THE REQUEST:
Copy the data that follows exactly. Include no pictures.

SOURCE MATERIAL:
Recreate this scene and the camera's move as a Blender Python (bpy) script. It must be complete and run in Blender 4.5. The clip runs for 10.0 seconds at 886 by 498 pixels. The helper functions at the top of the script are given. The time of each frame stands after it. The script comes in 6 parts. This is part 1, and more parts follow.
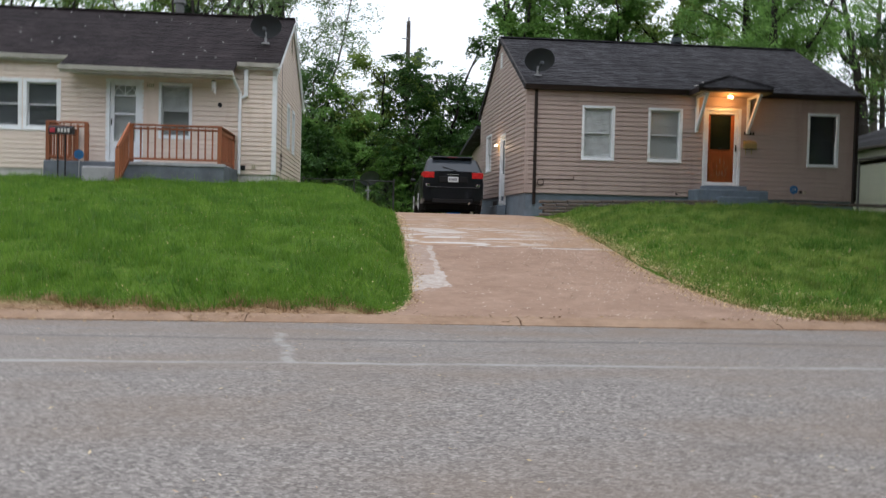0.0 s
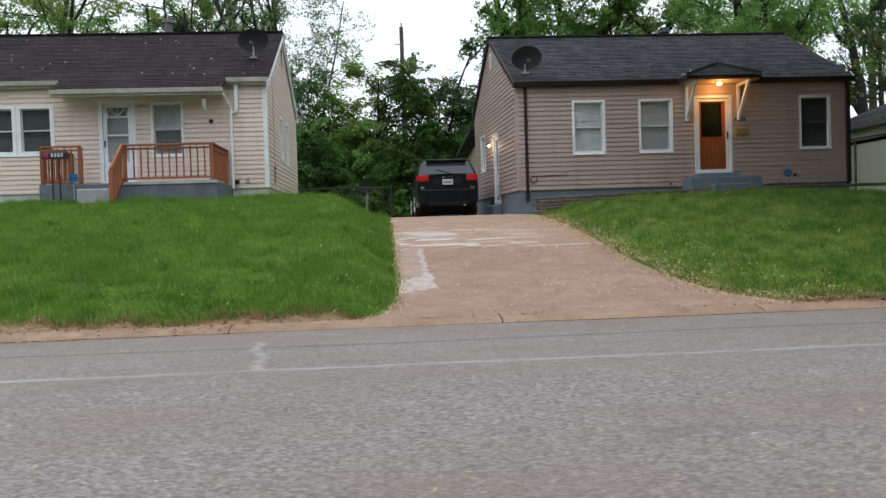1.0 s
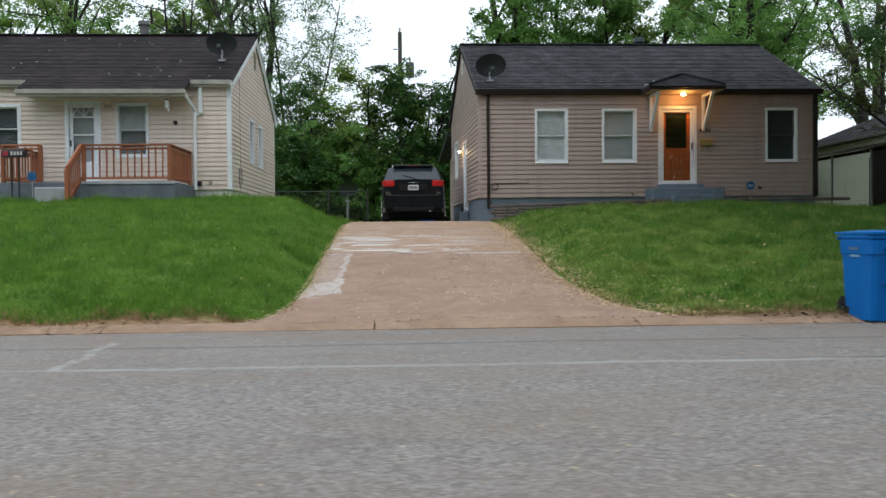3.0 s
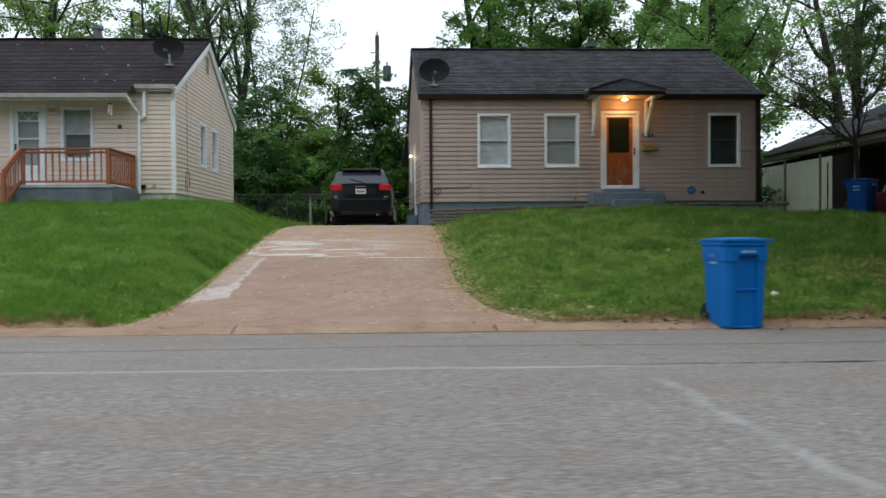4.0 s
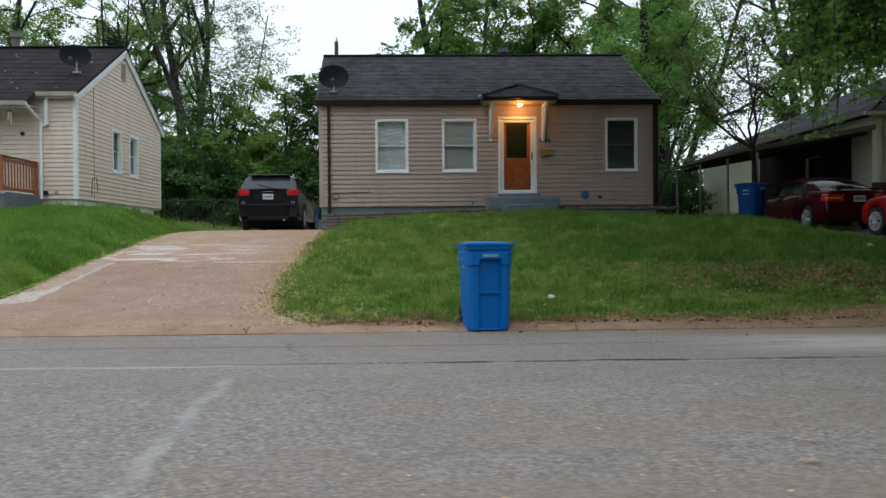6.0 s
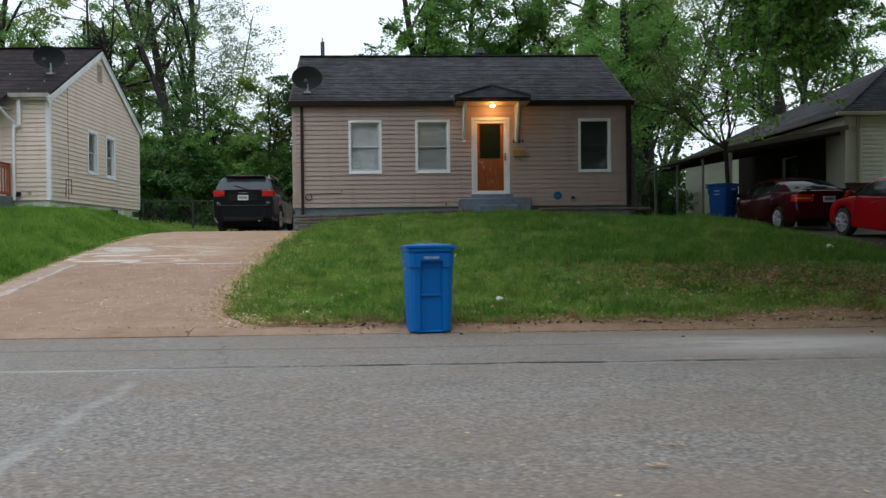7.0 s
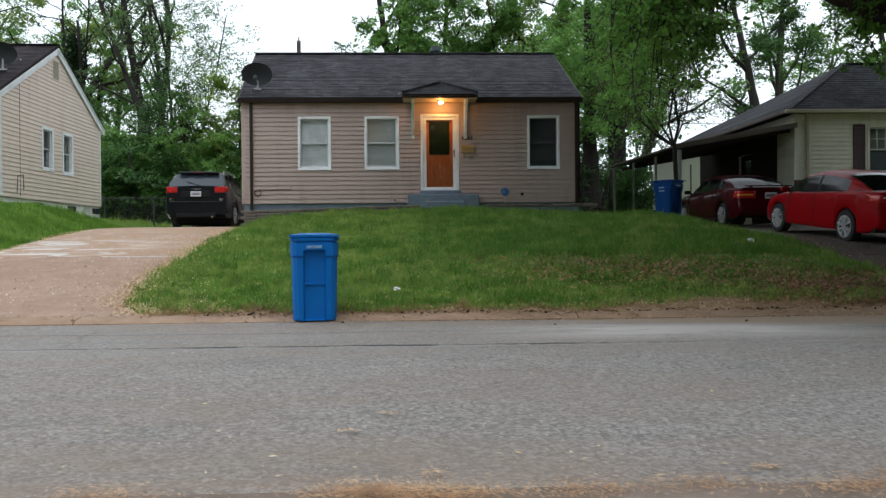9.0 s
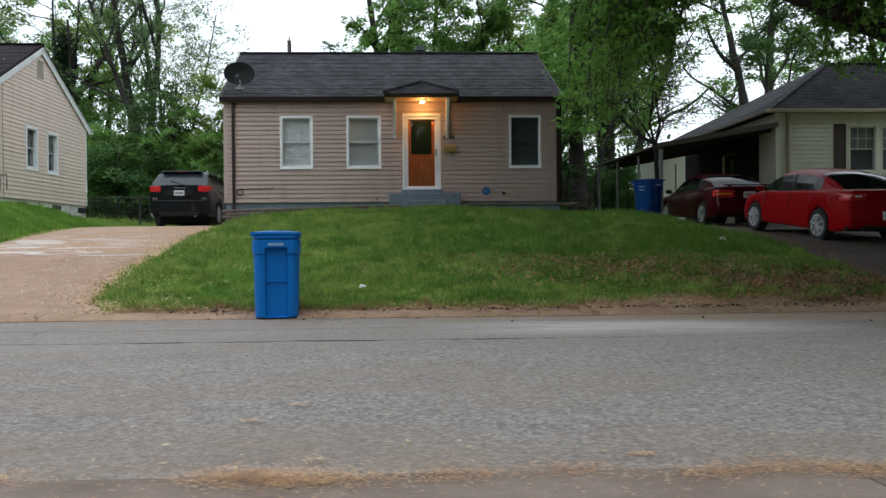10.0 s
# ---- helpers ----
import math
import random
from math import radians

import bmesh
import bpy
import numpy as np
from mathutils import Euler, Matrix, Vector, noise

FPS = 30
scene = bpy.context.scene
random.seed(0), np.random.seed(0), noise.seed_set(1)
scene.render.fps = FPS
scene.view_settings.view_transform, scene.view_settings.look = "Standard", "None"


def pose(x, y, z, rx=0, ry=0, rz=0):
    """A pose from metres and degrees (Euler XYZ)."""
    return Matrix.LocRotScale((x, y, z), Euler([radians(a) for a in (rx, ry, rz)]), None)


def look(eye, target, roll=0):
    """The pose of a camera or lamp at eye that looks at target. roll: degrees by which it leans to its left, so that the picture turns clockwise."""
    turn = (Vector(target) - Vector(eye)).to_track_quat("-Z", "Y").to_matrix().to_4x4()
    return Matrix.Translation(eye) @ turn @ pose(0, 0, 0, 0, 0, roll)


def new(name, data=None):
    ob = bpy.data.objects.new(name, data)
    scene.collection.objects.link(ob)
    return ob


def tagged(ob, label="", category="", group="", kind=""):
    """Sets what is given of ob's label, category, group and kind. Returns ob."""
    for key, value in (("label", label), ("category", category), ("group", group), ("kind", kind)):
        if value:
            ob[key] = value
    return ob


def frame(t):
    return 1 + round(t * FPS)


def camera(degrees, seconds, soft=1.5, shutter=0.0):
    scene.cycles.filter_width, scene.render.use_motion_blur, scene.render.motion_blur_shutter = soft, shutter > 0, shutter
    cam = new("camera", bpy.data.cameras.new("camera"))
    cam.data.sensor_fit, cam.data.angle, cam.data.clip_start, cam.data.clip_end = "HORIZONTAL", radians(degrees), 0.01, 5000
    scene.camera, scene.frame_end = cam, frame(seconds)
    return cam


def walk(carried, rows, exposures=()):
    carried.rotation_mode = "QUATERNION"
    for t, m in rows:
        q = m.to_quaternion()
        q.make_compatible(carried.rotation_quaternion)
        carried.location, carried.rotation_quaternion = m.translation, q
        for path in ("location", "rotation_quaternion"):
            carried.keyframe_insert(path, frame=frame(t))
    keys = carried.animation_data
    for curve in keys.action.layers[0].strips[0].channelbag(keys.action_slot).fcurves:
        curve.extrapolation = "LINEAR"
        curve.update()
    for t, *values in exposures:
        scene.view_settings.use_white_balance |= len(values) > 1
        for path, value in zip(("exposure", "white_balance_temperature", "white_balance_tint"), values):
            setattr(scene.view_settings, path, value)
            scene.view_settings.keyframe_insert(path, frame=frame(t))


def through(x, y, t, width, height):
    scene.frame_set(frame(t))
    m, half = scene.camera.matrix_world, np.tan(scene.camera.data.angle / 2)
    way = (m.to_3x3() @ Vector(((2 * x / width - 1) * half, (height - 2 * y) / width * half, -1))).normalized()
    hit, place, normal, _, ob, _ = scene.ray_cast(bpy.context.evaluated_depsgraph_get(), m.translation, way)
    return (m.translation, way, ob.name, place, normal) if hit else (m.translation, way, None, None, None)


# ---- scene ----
PATH = [
    (0, (-2.014, 3.506, 1.1), (-1.848, 5.498, 1.044), 1.4),
    (0.5, (-1.927, 3.46, 1.089), (-1.776, 5.454, 1.037), -3.4),
    (1, (-1.651, 3.401, 1.08), (-1.511, 5.395, 1.032), -1.8),
    (1.5, (-1.282, 3.352, 1.078), (-1.152, 5.347, 1.036), -0.2),
    (2, (-0.927, 3.306, 1.064), (-0.808, 5.302, 1.026), -0.3),
    (2.2, (-0.797, 3.311, 1.061), (-0.682, 5.308, 1.024), -0.3),
    (3.3, (0.432, 3.221, 1.079), (0.519, 5.219, 1.045), -0.6),
    (3.5, (0.748, 3.188, 1.075), (0.838, 5.186, 1.043), -0.5),
    (4, (1.689, 3.089, 1.109), (1.771, 5.087, 1.079), -0.4),
    (4.5, (2.623, 2.994, 1.127), (2.699, 4.992, 1.1), -0.5),
    (5, (3.478, 2.906, 1.108), (3.549, 4.905, 1.083), -0.5),
    (5.5, (4.188, 2.822, 1.085), (4.254, 4.821, 1.063), -0.5),
    (5.7, (4.443, 2.792, 1.082), (4.504, 4.791, 1.063), -0.5),
    (7, (5.405, 2.715, 1.11), (5.474, 4.714, 1.09), -0.6),
    (7.5, (5.781, 2.685, 1.107), (5.854, 4.683, 1.087), -0.5),
    (8, (6.176, 2.662, 1.064), (6.249, 4.66, 1.044), -0.5),
    (8.5, (6.582, 2.617, 1.006), (6.653, 4.615, 0.986), -0.5),
    (9, (6.766, 2.591, 0.955), (6.841, 4.59, 0.938), -0.5),
    (9.5, (6.981, 2.546, 0.927), (7.052, 4.545, 0.909), -0.5),
    (10, (7.205, 2.504, 0.921), (7.286, 4.503, 0.904), -0.5),
]
cam = camera(56.2, 10.0, soft=1.4, shutter=0.65)
WHITE = [(0.0, -0.04, 6500, 17), (0.5, -0.05, 6500, 17), (1.0, -0.06, 6430, 15.5), (2.0, -0.08, 6350, 12.5), (4.0, -0.13, 6300, 11.5), (5.5, -0.16, 6320, 11.5), (7.0, -0.19, 6340, 11.5), (8.0, 0.05, 6350, 11.5), (9.0, 0.09, 6360, 11.5), (10.0, 0.06, 6350, 11.5)]
walk(cam, [(t, look(eye, target, roll)) for t, eye, target, roll in PATH], WHITE)

# ---- world and large lights: a bright overcast evening sky ----
world = bpy.data.worlds.new("sky")
scene.world = world
world.use_nodes = True
wn = world.node_tree.nodes
wl = world.node_tree.links
wn.clear()
SUN_ELEVATION, SUN_ROTATION = radians(63), radians(170)
sky = wn.new("ShaderNodeTexSky")
sky.sky_type = "NISHITA"
sky.sun_disc = False
sky.sun_elevation, sky.sun_rotation = SUN_ELEVATION, SUN_ROTATION
sky.dust_density, sky.air_density = 4.0, 1.0
gain = wn.new("ShaderNodeMix")
gain.data_type = "RGBA"
gain.inputs[0].default_value = 0.88
gain.inputs[7].default_value = (11.0, 12.0, 12.7, 1)
back = wn.new("ShaderNodeBackground")
back.inputs["Strength"].default_value = 0.113
outw = wn.new("ShaderNodeOutputWorld")
wl.new(sky.outputs[0], gain.inputs[6])
wl.new(gain.outputs[2], back.inputs["Color"])
wl.new(back.outputs[0], outw.inputs["Surface"])

sun = new("sun", bpy.data.lights.new("sun", "SUN"))
sun.data.energy, sun.data.angle, sun.data.color = 0.6, radians(50), (1.0, 0.98, 0.95)
sun.matrix_world = look((6, -30, 60), (0, 0, 0))


def lamp(name, place, watts, colour, radius):
    ob = new(name, bpy.data.lights.new(name, "POINT"))
    ob.data.energy, ob.data.color, ob.data.shadow_soft_size = watts, colour, radius
    ob.location = place
    return ob

# ---- materials ----
def srgb(r, g, b):
    """Linear colour from 0..255 display values."""
    return tuple(((v / 255) / 12.92 if v / 255 <= 0.04045 else ((v / 255 + 0.055) / 1.055) ** 2.4) for v in (r, g, b)) + (1,)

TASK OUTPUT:
Recreate this scene and the camera's move as a Blender Python (bpy) script. It must be complete and run in Blender 4.5. The clip runs for 10.0 seconds at 886 by 498 pixels. The helper functions at the top of the script are given. The time of each frame stands after it. The script comes in 6 parts. This is part 1, and more parts follow.
0.0 s
1.0 s
3.0 s
4.0 s
6.0 s
7.0 s
9.0 s
10.0 s
# ---- helpers ----
import math
import random
from math import radians

import bmesh
import bpy
import numpy as np
from mathutils import Euler, Matrix, Vector, noise

FPS = 30
scene = bpy.context.scene
random.seed(0), np.random.seed(0), noise.seed_set(1)
scene.render.fps = FPS
scene.view_settings.view_transform, scene.view_settings.look = "Standard", "None"


def pose(x, y, z, rx=0, ry=0, rz=0):
    """A pose from metres and degrees (Euler XYZ)."""
    return Matrix.LocRotScale((x, y, z), Euler([radians(a) for a in (rx, ry, rz)]), None)


def look(eye, target, roll=0):
    """The pose of a camera or lamp at eye that looks at target. roll: degrees by which it leans to its left, so that the picture turns clockwise."""
    turn = (Vector(target) - Vector(eye)).to_track_quat("-Z", "Y").to_matrix().to_4x4()
    return Matrix.Translation(eye) @ turn @ pose(0, 0, 0, 0, 0, roll)


def new(name, data=None):
    ob = bpy.data.objects.new(name, data)
    scene.collection.objects.link(ob)
    return ob


def tagged(ob, label="", category="", group="", kind=""):
    """Sets what is given of ob's label, category, group and kind. Returns ob."""
    for key, value in (("label", label), ("category", category), ("group", group), ("kind", kind)):
        if value:
            ob[key] = value
    return ob


def frame(t):
    return 1 + round(t * FPS)


def camera(degrees, seconds, soft=1.5, shutter=0.0):
    scene.cycles.filter_width, scene.render.use_motion_blur, scene.render.motion_blur_shutter = soft, shutter > 0, shutter
    cam = new("camera", bpy.data.cameras.new("camera"))
    cam.data.sensor_fit, cam.data.angle, cam.data.clip_start, cam.data.clip_end = "HORIZONTAL", radians(degrees), 0.01, 5000
    scene.camera, scene.frame_end = cam, frame(seconds)
    return cam


def walk(carried, rows, exposures=()):
    carried.rotation_mode = "QUATERNION"
    for t, m in rows:
        q = m.to_quaternion()
        q.make_compatible(carried.rotation_quaternion)
        carried.location, carried.rotation_quaternion = m.translation, q
        for path in ("location", "rotation_quaternion"):
            carried.keyframe_insert(path, frame=frame(t))
    keys = carried.animation_data
    for curve in keys.action.layers[0].strips[0].channelbag(keys.action_slot).fcurves:
        curve.extrapolation = "LINEAR"
        curve.update()
    for t, *values in exposures:
        scene.view_settings.use_white_balance |= len(values) > 1
        for path, value in zip(("exposure", "white_balance_temperature", "white_balance_tint"), values):
            setattr(scene.view_settings, path, value)
            scene.view_settings.keyframe_insert(path, frame=frame(t))


def through(x, y, t, width, height):
    scene.frame_set(frame(t))
    m, half = scene.camera.matrix_world, np.tan(scene.camera.data.angle / 2)
    way = (m.to_3x3() @ Vector(((2 * x / width - 1) * half, (height - 2 * y) / width * half, -1))).normalized()
    hit, place, normal, _, ob, _ = scene.ray_cast(bpy.context.evaluated_depsgraph_get(), m.translation, way)
    return (m.translation, way, ob.name, place, normal) if hit else (m.translation, way, None, None, None)


# ---- scene ----
PATH = [
    (0, (-2.014, 3.506, 1.1), (-1.848, 5.498, 1.044), 1.4),
    (0.5, (-1.927, 3.46, 1.089), (-1.776, 5.454, 1.037), -3.4),
    (1, (-1.651, 3.401, 1.08), (-1.511, 5.395, 1.032), -1.8),
    (1.5, (-1.282, 3.352, 1.078), (-1.152, 5.347, 1.036), -0.2),
    (2, (-0.927, 3.306, 1.064), (-0.808, 5.302, 1.026), -0.3),
    (2.2, (-0.797, 3.311, 1.061), (-0.682, 5.308, 1.024), -0.3),
    (3.3, (0.432, 3.221, 1.079), (0.519, 5.219, 1.045), -0.6),
    (3.5, (0.748, 3.188, 1.075), (0.838, 5.186, 1.043), -0.5),
    (4, (1.689, 3.089, 1.109), (1.771, 5.087, 1.079), -0.4),
    (4.5, (2.623, 2.994, 1.127), (2.699, 4.992, 1.1), -0.5),
    (5, (3.478, 2.906, 1.108), (3.549, 4.905, 1.083), -0.5),
    (5.5, (4.188, 2.822, 1.085), (4.254, 4.821, 1.063), -0.5),
    (5.7, (4.443, 2.792, 1.082), (4.504, 4.791, 1.063), -0.5),
    (7, (5.405, 2.715, 1.11), (5.474, 4.714, 1.09), -0.6),
    (7.5, (5.781, 2.685, 1.107), (5.854, 4.683, 1.087), -0.5),
    (8, (6.176, 2.662, 1.064), (6.249, 4.66, 1.044), -0.5),
    (8.5, (6.582, 2.617, 1.006), (6.653, 4.615, 0.986), -0.5),
    (9, (6.766, 2.591, 0.955), (6.841, 4.59, 0.938), -0.5),
    (9.5, (6.981, 2.546, 0.927), (7.052, 4.545, 0.909), -0.5),
    (10, (7.205, 2.504, 0.921), (7.286, 4.503, 0.904), -0.5),
]
cam = camera(56.2, 10.0, soft=1.4, shutter=0.65)
WHITE = [(0.0, -0.04, 6500, 17), (0.5, -0.05, 6500, 17), (1.0, -0.06, 6430, 15.5), (2.0, -0.08, 6350, 12.5), (4.0, -0.13, 6300, 11.5), (5.5, -0.16, 6320, 11.5), (7.0, -0.19, 6340, 11.5), (8.0, 0.05, 6350, 11.5), (9.0, 0.09, 6360, 11.5), (10.0, 0.06, 6350, 11.5)]
walk(cam, [(t, look(eye, target, roll)) for t, eye, target, roll in PATH], WHITE)

# ---- world and large lights: a bright overcast evening sky ----
world = bpy.data.worlds.new("sky")
scene.world = world
world.use_nodes = True
wn = world.node_tree.nodes
wl = world.node_tree.links
wn.clear()
SUN_ELEVATION, SUN_ROTATION = radians(63), radians(170)
sky = wn.new("ShaderNodeTexSky")
sky.sky_type = "NISHITA"
sky.sun_disc = False
sky.sun_elevation, sky.sun_rotation = SUN_ELEVATION, SUN_ROTATION
sky.dust_density, sky.air_density = 4.0, 1.0
gain = wn.new("ShaderNodeMix")
gain.data_type = "RGBA"
gain.inputs[0].default_value = 0.88
gain.inputs[7].default_value = (11.0, 12.0, 12.7, 1)
back = wn.new("ShaderNodeBackground")
back.inputs["Strength"].default_value = 0.113
outw = wn.new("ShaderNodeOutputWorld")
wl.new(sky.outputs[0], gain.inputs[6])
wl.new(gain.outputs[2], back.inputs["Color"])
wl.new(back.outputs[0], outw.inputs["Surface"])

sun = new("sun", bpy.data.lights.new("sun", "SUN"))
sun.data.energy, sun.data.angle, sun.data.color = 0.6, radians(50), (1.0, 0.98, 0.95)
sun.matrix_world = look((6, -30, 60), (0, 0, 0))


def lamp(name, place, watts, colour, radius):
    ob = new(name, bpy.data.lights.new(name, "POINT"))
    ob.data.energy, ob.data.color, ob.data.shadow_soft_size = watts, colour, radius
    ob.location = place
    return ob

# ---- materials ----
def srgb(r, g, b):
    """Linear colour from 0..255 display values."""
    return tuple(((v / 255) / 12.92 if v / 255 <= 0.04045 else ((v / 255 + 0.055) / 1.055) ** 2.4) for v in (r, g, b)) + (1,)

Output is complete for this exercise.